Der Weg der Maroons

Gesicht des schwarzen Widerstandes: Über Assata Shakur.

Der 2. November 1979 war ein Freitag. Seit dem Vortag bestimmte nur ein Thema die Meldungen auf allen Kanälen: Vor der US-amerikanischen Botschaft in Teheran protestierten Hunderttausende gegen den Aufenthalt Schah Mohammad Reza Pahlavis in New York City und forderten seine Auslieferung. Der Diktator war auf der Flucht vor der iranischen Revolution, die ihn gestürzt hatte. Er sollte wegen der Folter und Ermordung von Oppositionellen durch seinen Geheimdienst SAVAK in Teheran vor Gericht gestellt werden. Das Weiße Haus hatte jedoch entschieden, den »Freund des Westens« aufzunehmen. Aufgeregt erörterten Moderatoren der großen Konzernmedien mit Korrespondenten und Regierungspolitikern die Frage, welche Folgen die aufgeheizte Stimmung in Teheran für das Personal der US-Botschaft haben könne.

In der Glaskanzel der Pforte des Staatsgefängnisses für Frauen in Clinton (New Jersey) lief ein Transistorradio. Die beiden Wachbeamten hörten die letzten Meldungen aus Teheran, dann mussten sie sich wieder ihren Aufgaben zuwenden. In wenigen Minuten würde die offizielle Besuchszeit beginnen. Mehrere Besucher begehrten Einlass. Die Zellen der Strafanstalt befanden sich in einem abgetrennten Bereich, in dem die höchste Sicherheitsstufe herrschte. Der Trakt South Hall mit den Besuchszellen lag nicht weit entfernt vom Eingangsgebäude, war als Sicherheitsbereich mittlerer Stufe ausgewiesen und deshalb nur von einem hohen Stachel- und Maschendrahtzaun umgeben.

Unter den Besuchern waren zwei Schwarze und ein Weißer. Wie es die Regularien vorsahen, legten die Männer zu ihrer Identifikation Führerschein oder Sozialversicherungsausweis vor. Währenddessen saß in einer Besuchszelle der South Hall eine weiße Rechtsanwältin mit einer afroamerikanischen Gefangenen zusammen. Wärterinnen hatten die 32jährige Frau zum Gespräch mit der vermeintlichen Strafverteidigerin aus dem besonders abgeschirmten Hochsicherheitstrakt der Anstalt in den Besuchsbereich gebracht. Die Anwältin war an diesem Tag zum ersten Mal bei ihr, um ein Anbahnungsgespräch über die eventuelle Mandatsübernahme zu führen.

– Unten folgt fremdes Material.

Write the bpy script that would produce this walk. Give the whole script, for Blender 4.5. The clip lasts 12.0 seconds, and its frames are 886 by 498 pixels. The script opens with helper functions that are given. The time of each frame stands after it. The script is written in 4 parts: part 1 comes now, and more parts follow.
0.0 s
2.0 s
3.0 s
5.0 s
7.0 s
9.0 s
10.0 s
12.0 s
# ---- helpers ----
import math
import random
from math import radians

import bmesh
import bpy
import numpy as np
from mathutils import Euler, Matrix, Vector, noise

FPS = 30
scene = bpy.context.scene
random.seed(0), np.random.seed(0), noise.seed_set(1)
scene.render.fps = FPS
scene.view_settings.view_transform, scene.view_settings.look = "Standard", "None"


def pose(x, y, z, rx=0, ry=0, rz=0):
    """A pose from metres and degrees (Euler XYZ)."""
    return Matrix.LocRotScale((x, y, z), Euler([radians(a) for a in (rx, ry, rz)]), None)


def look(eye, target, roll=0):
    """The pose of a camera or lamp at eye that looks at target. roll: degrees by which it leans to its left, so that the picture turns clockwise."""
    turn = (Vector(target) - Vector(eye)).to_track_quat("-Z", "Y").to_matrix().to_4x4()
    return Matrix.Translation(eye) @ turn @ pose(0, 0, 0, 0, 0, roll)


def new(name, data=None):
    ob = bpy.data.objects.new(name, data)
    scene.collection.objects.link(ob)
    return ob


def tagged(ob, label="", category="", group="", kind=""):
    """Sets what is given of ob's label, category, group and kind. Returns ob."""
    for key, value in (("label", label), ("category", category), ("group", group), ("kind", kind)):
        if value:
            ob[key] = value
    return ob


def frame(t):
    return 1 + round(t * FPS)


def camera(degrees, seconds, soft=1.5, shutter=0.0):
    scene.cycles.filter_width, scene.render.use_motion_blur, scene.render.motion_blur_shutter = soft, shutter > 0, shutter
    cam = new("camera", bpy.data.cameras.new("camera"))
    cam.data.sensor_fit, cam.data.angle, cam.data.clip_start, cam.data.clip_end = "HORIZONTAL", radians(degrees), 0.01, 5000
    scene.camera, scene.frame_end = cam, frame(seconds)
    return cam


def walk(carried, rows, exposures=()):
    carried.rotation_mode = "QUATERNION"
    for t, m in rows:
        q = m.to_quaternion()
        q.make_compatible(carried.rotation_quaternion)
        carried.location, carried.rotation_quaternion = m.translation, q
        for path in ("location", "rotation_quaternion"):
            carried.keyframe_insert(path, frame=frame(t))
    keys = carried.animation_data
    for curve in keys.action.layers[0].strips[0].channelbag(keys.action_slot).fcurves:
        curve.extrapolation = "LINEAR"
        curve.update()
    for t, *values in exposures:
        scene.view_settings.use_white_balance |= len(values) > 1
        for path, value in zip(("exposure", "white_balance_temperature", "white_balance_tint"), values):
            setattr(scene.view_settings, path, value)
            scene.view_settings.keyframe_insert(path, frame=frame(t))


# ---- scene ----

Derweil fertigten die Beamten der Einlasskontrolle routinemäßig die Besucher ab. In Gruppen wurden sie mit einem Kleinbus von der Pforte zur South Hall gefahren. Einer der drei männlichen Besucher war dort schon mit der ersten Busladung eingetroffen. Mit der nächsten folgten ihm die anderen beiden Männer. Als sie das Tor im Maschendrahtzaun passiert hatten und sich die Stahltür zum Besuchszellentrakt öffnete, zog einer der beiden eine Waffe und nahm einen Schließer als Geisel. Auch der erste Mann, der sich schon bei der Besuchszelle befand, in der das angebliche Anbahnungsgespräch stattfand, hielt plötzlich zwei Pistolen in den Händen. Er richtete sie auf die Justizwachtmeisterin in der Besuchszentrale und befahl, den anderen beiden Männern und ihrer Geisel die Stahltür zu öffnen. Zusammen mit der »Anwältin« und den drei Besuchern übernahm nun die Gefangene, die von der Anstaltsverwaltung unter dem Namen JoAnne Deborah Chesimard geführt wurde, das Kommando. Sie nahmen noch einen dritten Wärter als Geisel mit auf den Weg nach draußen. Vor der South Hall bestieg die Gruppe den Besuchervan und verließ mit Hilfe der Schlüssel der Wachleute problemlos das Anstaltsgelände. Von der Pforte aus fuhren sie querfeldein über eine Wiese und erreichten nach wenigen Augenblicken den Parkplatz der Hunterdon-Behindertenschule. Dort standen zwei Fluchtwagen bereit. Die drei Geiseln wurden unversehrt freigelassen, und nur wenige Minuten später waren die vier Befreier und ihre Genossin spurlos verschwunden.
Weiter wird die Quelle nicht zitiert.